Appeals court rejects Straub’s claim to ex-Showboat casino
ATLANTIC CITY, N.J. (AP) -- Glenn Straub has lost another round in his real-life game of Monopoly in Atlantic City.
An appeals court on Thursday rejected a claim by the owner of the former Revel casino that he should be able to buy the former Showboat casino. The court ruled that a lower court judge was correct in allowing Stockton University to terminate its contract to sell the property to Straub in the midst of a tortured effort to dispose of the building.
Straub, who is battling with New Jersey regulators over when and how the former Revel should reopen under the new name Ten, had sued Stockton over his failed attempt to buy the Showboat. Stockton bought the shuttered casino from Caesars Entertainment in 2014, hoping to establish a long-sought urban campus in Atlantic City.

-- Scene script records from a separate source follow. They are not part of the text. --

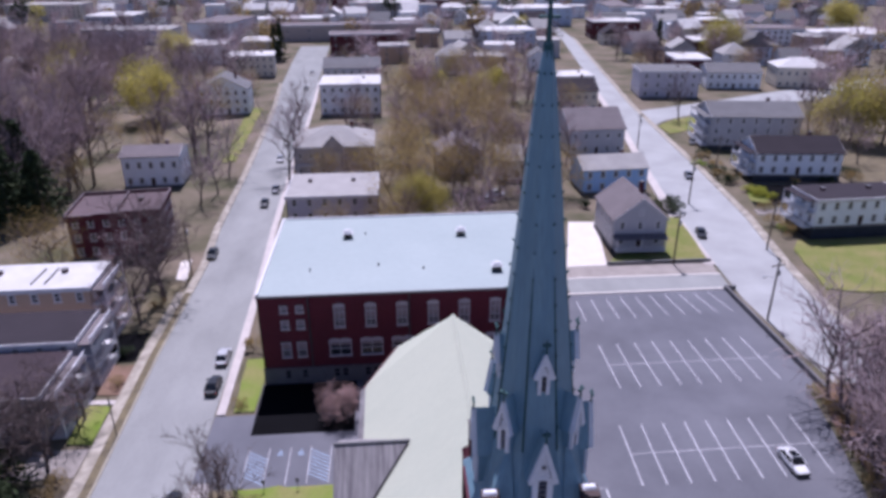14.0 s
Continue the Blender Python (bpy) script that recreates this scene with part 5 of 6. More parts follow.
def car(m, kind, paint, label, roof_paint=None, rails=False):
    """A parked car, its nose at -y, its wheels on z = 0."""
    L, W, H, belt, (cr, rr, rf, cf) = car_shape(kind)
    root = thing("car", label, "car", m)
    sec = lambda y, w, z0, z1: [(-w / 2 + 0.1, y, z0), (-w / 2, y, z0 + 0.2), (-w / 2 + 0.02, y, z1 - 0.14), (-w / 2 + 0.16, y, z1), (w / 2 - 0.16, y, z1), (w / 2 - 0.02, y, z1 - 0.14), (w / 2, y, z0 + 0.2), (w / 2 - 0.1, y, z0)]
    bm = bmesh.new()
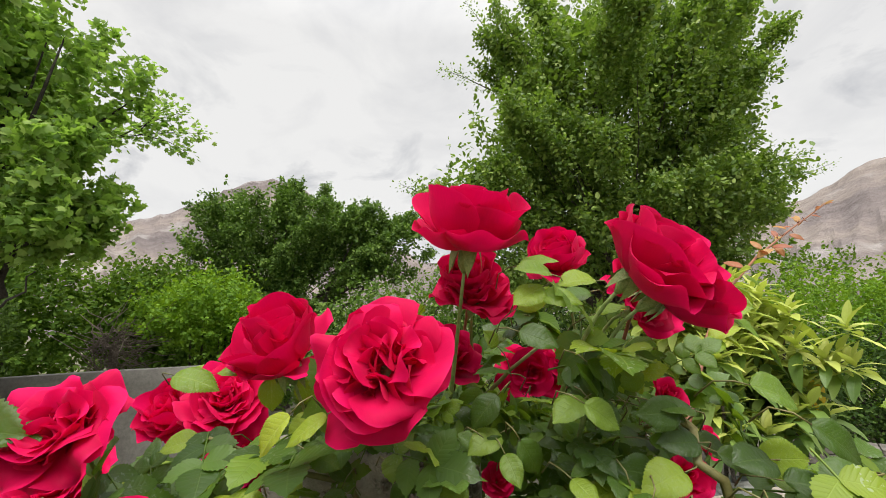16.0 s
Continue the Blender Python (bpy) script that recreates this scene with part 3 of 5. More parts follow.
def crown_mats(lobes, clumps, per, leaf, seed, spread=0.26, inside=0.25, up=0.6, bumpy=0.40):
    """Leaves in short sprays over and within a crown of lobes."""
    rng = np.random.default_rng(seed)
    cc, d = lobe_points(lobes, clumps, rng, seed, inside, bumpy)
    twig = d * 0.6 + np.array([0, 0, 0.6]) + rng.normal(size=(clumps, 3)) * 0.36
    run = rng.uniform(0.6, 2.0, clumps) * spread
    return leaf_sprays(cc, twig, d, run, rng.uniform(-0.5, 1.0, (clumps, per)), np.full((clumps, per), spread * 0.13), leaf, up, rng), cc


def bough_mats(lobes, clumps, per, leaf, seed, spread, inside, up, root, reach, bumpy, boughs):
    """Leaves along shoots that stand on boughs; the boughs fan out from the root and end on the crown's lobes."""
    rng = np.random.default_rng(seed)
    root = np.array(tuple(root))
    tips, dirs = lobe_points(lobes, boughs, rng, seed, inside * 0.5, bumpy)
    k = rng.integers(0, boughs, clumps)
    way = tips[k] - root
    length = np.linalg.norm(way, axis=1)
    g = 1.0 - np.abs(rng.normal(size=clumps)) * np.minimum(0.30, 0.75 / length)
    g = np.clip(g, 0.25, 1.02)
    way /= length[:, None]
    d = rng.normal(size=(clumps, 3)) + dirs[k] * 0.5
    d /= np.linalg.norm(d, axis=1, keepdims=True)
    base = root + way * (g * length)[:, None] + np.array([0, 0, 0.25]) * (np.sin(g * np.pi) * length * 0.3)[:, None]
    run = reach * rng.uniform(0.35, 1.0, clumps) * (0.55 + 0.45 * (1.0 - g) / 0.3).clip(0.4, 1.3)
    twig = way * 0.75 + d * 0.75 + np.array([0, 0, 0.30])
    f = rng.uniform(0, 1, (clumps, per)) ** 0.9
    return leaf_sprays(base, twig, d, run, f, spread * (0.30 - 0.20 * f), leaf, up, rng), base


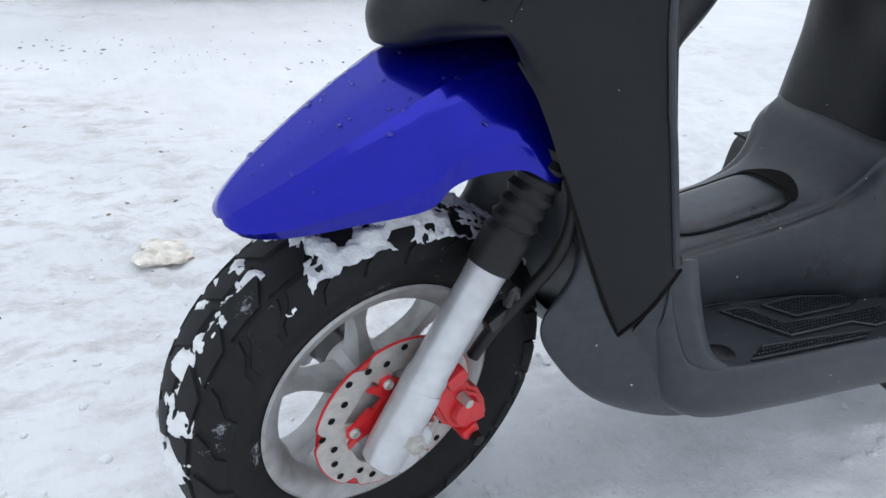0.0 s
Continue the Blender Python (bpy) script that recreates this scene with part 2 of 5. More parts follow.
def loft(secs, nu=24, nv=24, closed=False, caps=False, crisp_u=False, crisp_v=False):
    """A smooth skin over sections of as many control points each. crisp: keep corners along that way."""
    fv, fu = (straight if crisp_v else spline), (straight if crisp_u else spline)
    rows = [fv(s, nv, closed) for s in secs]
    cols = [fu([r[i] for r in rows], nu) for i in range(len(rows[0]))]
    return grid([[c[k] for c in cols] for k in range(len(cols[0]))], closed, caps)


def both(half):
    """A section from its left half, whose last point lies on the middle line."""
    return [tuple(q) for q in half] + [(q[0], -q[1], q[2]) for q in reversed(half[:-1])]


def thick(bm, t):
    bmesh.ops.recalc_face_normals(bm, faces=bm.faces)
    bmesh.ops.solidify(bm, geom=bm.faces[:], thickness=t)
    return bm


def mirrored(bm):
    c = bm.copy()
    for v in c.verts:
        v.co.y = -v.co.y
    bmesh.ops.reverse_faces(c, faces=c.faces)
    return c


def moved(bm, m):
    bmesh.ops.transform(bm, matrix=m, verts=bm.verts)
    return bm


def joined(*bms):
    out = bmesh.new()
    for b in bms:
        me = bpy.data.meshes.new("tmp")
        b.to_mesh(me)
        b.free()
        out.from_mesh(me)
        bpy.data.meshes.remove(me)
    return out


def tube(pts, r, n=12, steps=None, closed=False, smooth=True, caps=True):
    """A round bar along a curve; r a radius or a list of radii along it."""
    steps = steps or 8 * len(pts)
    path = spline(pts, steps, closed) if smooth else [Vector(q) for q in pts]
    steps = len(path)
    radii = [r] * steps if isinstance(r, (int, float)) else [float(np.interp(i / (steps - 1), np.linspace(0, 1, len(r)), r)) for i in range(steps)]
    rings, side = [], None
    for i, q in enumerate(path):
        way = (path[(i + 1) % steps if closed else min(i + 1, steps - 1)] - path[i - 1 if closed else max(i - 1, 0)]).normalized()
        side = way.orthogonal().normalized() if side is None else (side - way * side.dot(way)).normalized()
        up = way.cross(side)
        rings.append([q + radii[i] * (math.cos(a) * side + math.sin(a) * up) for a in (2 * math.pi * k / n for k in range(n))])
    if closed:
        rings.append(rings[0])
    return grid(rings, True, caps and not closed)


def lathe(profile, n=48, centre=(0, 0, 0), axis='Y', closed=False):
    """Turns (radius, along) round an axis through centre."""
    rings = []
    for r, h in profile:
        ring = []
        for k in range(n):
            a = 2 * math.pi * k / n
            c, s = r * math.cos(a), r * math.sin(a)
            q = (c, h, s) if axis == 'Y' else (h, c, s) if axis == 'X' else (c, s, h)
            ring.append(Vector(q) + Vector(centre))
        rings.append(ring)
    if closed:
        rings.append(rings[0])
    return grid(rings, True)


def box(cx, cy, cz, sx, sy, sz, bevel=0.004, m=None, seg=2):
    bm = bmesh.new()
    bmesh.ops.create_cube(bm, size=1)
    moved(bm, Matrix.Diagonal((sx, sy, sz, 1)))
    if bevel:
        bmesh.ops.bevel(bm, geom=bm.edges[:], offset=bevel, segments=seg, affect='EDGES', profile=0.5)
    moved(bm, Matrix.Translation((cx, cy, cz)) @ (m or Matrix()))
    return bm


def turn(axis, deg):
    return Matrix.Rotation(radians(deg), 4, axis)


def plate(outline, t, m=None, bevel=0.0):
    """A flat plate from an outline in its x, z plane, t thick along y."""
    bm = bmesh.new()
    f = bm.faces.new([bm.verts.new((x, -t / 2, z)) for x, z in outline])
    top = bmesh.ops.extrude_face_region(bm, geom=[f])
    bmesh.ops.translate(bm, verts=[v for v in top["geom"] if isinstance(v, bmesh.types.BMVert)], vec=(0, t, 0))
    bmesh.ops.recalc_face_normals(bm, faces=bm.faces)
    if bevel:
        bmesh.ops.bevel(bm, geom=[e for e in bm.edges if e.calc_face_angle(0) > 0.6], offset=bevel, segments=2, affect='EDGES')
    return moved(bm, m or Matrix())


def lattice(x, y, seed=0):
    """Smooth value noise over arrays, 0 to 1."""
    xi, yi = np.floor(x).astype(np.int64), np.floor(y).astype(np.int64)
    fx, fy = x - xi, y - yi
    fx, fy = fx * fx * (3 - 2 * fx), fy * fy * (3 - 2 * fy)

    def h(a, b):
        v = np.sin(a * 127.1 + b * 311.7 + seed * 74.7) * 43758.5453
        return v - np.floor(v)
    return (h(xi, yi) * (1 - fx) + h(xi + 1, yi) * fx) * (1 - fy) + (h(xi, yi + 1) * (1 - fx) + h(xi + 1, yi + 1) * fx) * fy


# ---- ground: one sheet of trodden snow to the horizon, fine near the scooter ----
def snow_height(x, y):
    near = np.exp(-((x + 0.4) ** 2 + y ** 2) / 60.0)
    h = 0.05 * (lattice(x * 0.5, y * 0.5, 1) - 0.5) * (1 - np.exp(-((x + 0.5) ** 2 + y ** 2) / 3.0))
    h = h + 0.022 * (lattice(x * 2.3, y * 2.3, 2) - 0.5) + 0.022 * (lattice(x * 7, y * 7, 3) - 0.5) * near + 0.013 * (lattice(x * 17, y * 17, 4) - 0.5) * near
    lumps = np.clip(lattice(x * 11, y * 11, 5) - 0.72, 0, 1) * 0.05 * near
    churn = np.exp(-((x + 0.85) ** 2 / 1.5 + (y + 0.85) ** 2 / 0.26))
    h = h + churn * (0.040 * (lattice(x * 12, y * 12, 6) - 0.5) + 0.034 * (0.5 - np.abs(lattice(x * 21, y * 21, 8) - 0.5) * 2) + 0.020 * (lattice(x * 33, y * 33, 7) - 0.5) - 0.012)
    return h + lumps - 0.004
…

But the college could not resolve complicated and conflicting legal claims on how the property could be used.
The college then sold the property to Straub for $26 million in 2015, but later terminated the deal after determining Straub was not serious about buying it.
Philadelphia developer Bart Blatstein then bought the Showboat and opened it as a non-gambling hotel.
"Obstructionism will not stop the rebirth of Atlantic City," Blatstein said Thursday. "I believe this clarifies everything."
Straub said the ruling "didn't hurt us that much" because he has since bought the power plant that fueled Revel while it was open. When he signed a deal to buy the Showboat, it was primarily to connect its utilities to Revel, something he no longer needs to do.
"That was the whole reason we were even looking at the Showboat," he said, adding that his lawyers are looking for grounds to appeal the matter to the state Supreme Court.
He scooped up the $2.4 billion Revel from bankruptcy court for $82 million and attempted to buy the Showboat, located next door. He has also tried to buy Bader Field, the former airport site, and has talked about trying to acquire Boardwalk Hall as part of a planned $500 million investment in Atlantic City he calls The Phoenix Project.
Caesars Entertainment shut the still-profitable Showboat on Aug. 31, 2014, in the name of reducing competition in the struggling Atlantic City casino market. In December of that year, it sold the property for $18 million to Stockton.
But Caesars Entertainment placed a deed restriction on the Showboat before selling it to Stockton, preventing it from ever being used as a casino again. That clashed with a 1988 covenant signed by Showboat, the Trump Taj Mahal and Resorts, mandating that the Showboat never be used as anything other than a casino.
Stockton did not get the covenant resolved before buying the Showboat, and Taj Mahal owner Trump Entertainment Resorts refused to waive it, fearing that underage college students next door would sneak into the Taj Mahal to drink and gamble, exposing the casino to costly fines.
Blatstein said last October that he and billionaire Carl Icahn, who at the time owned the Taj Mahal, had reached an agreement resolving the deed restrictions and allowing the Showboat to continue to operate as a non-gambling hotel.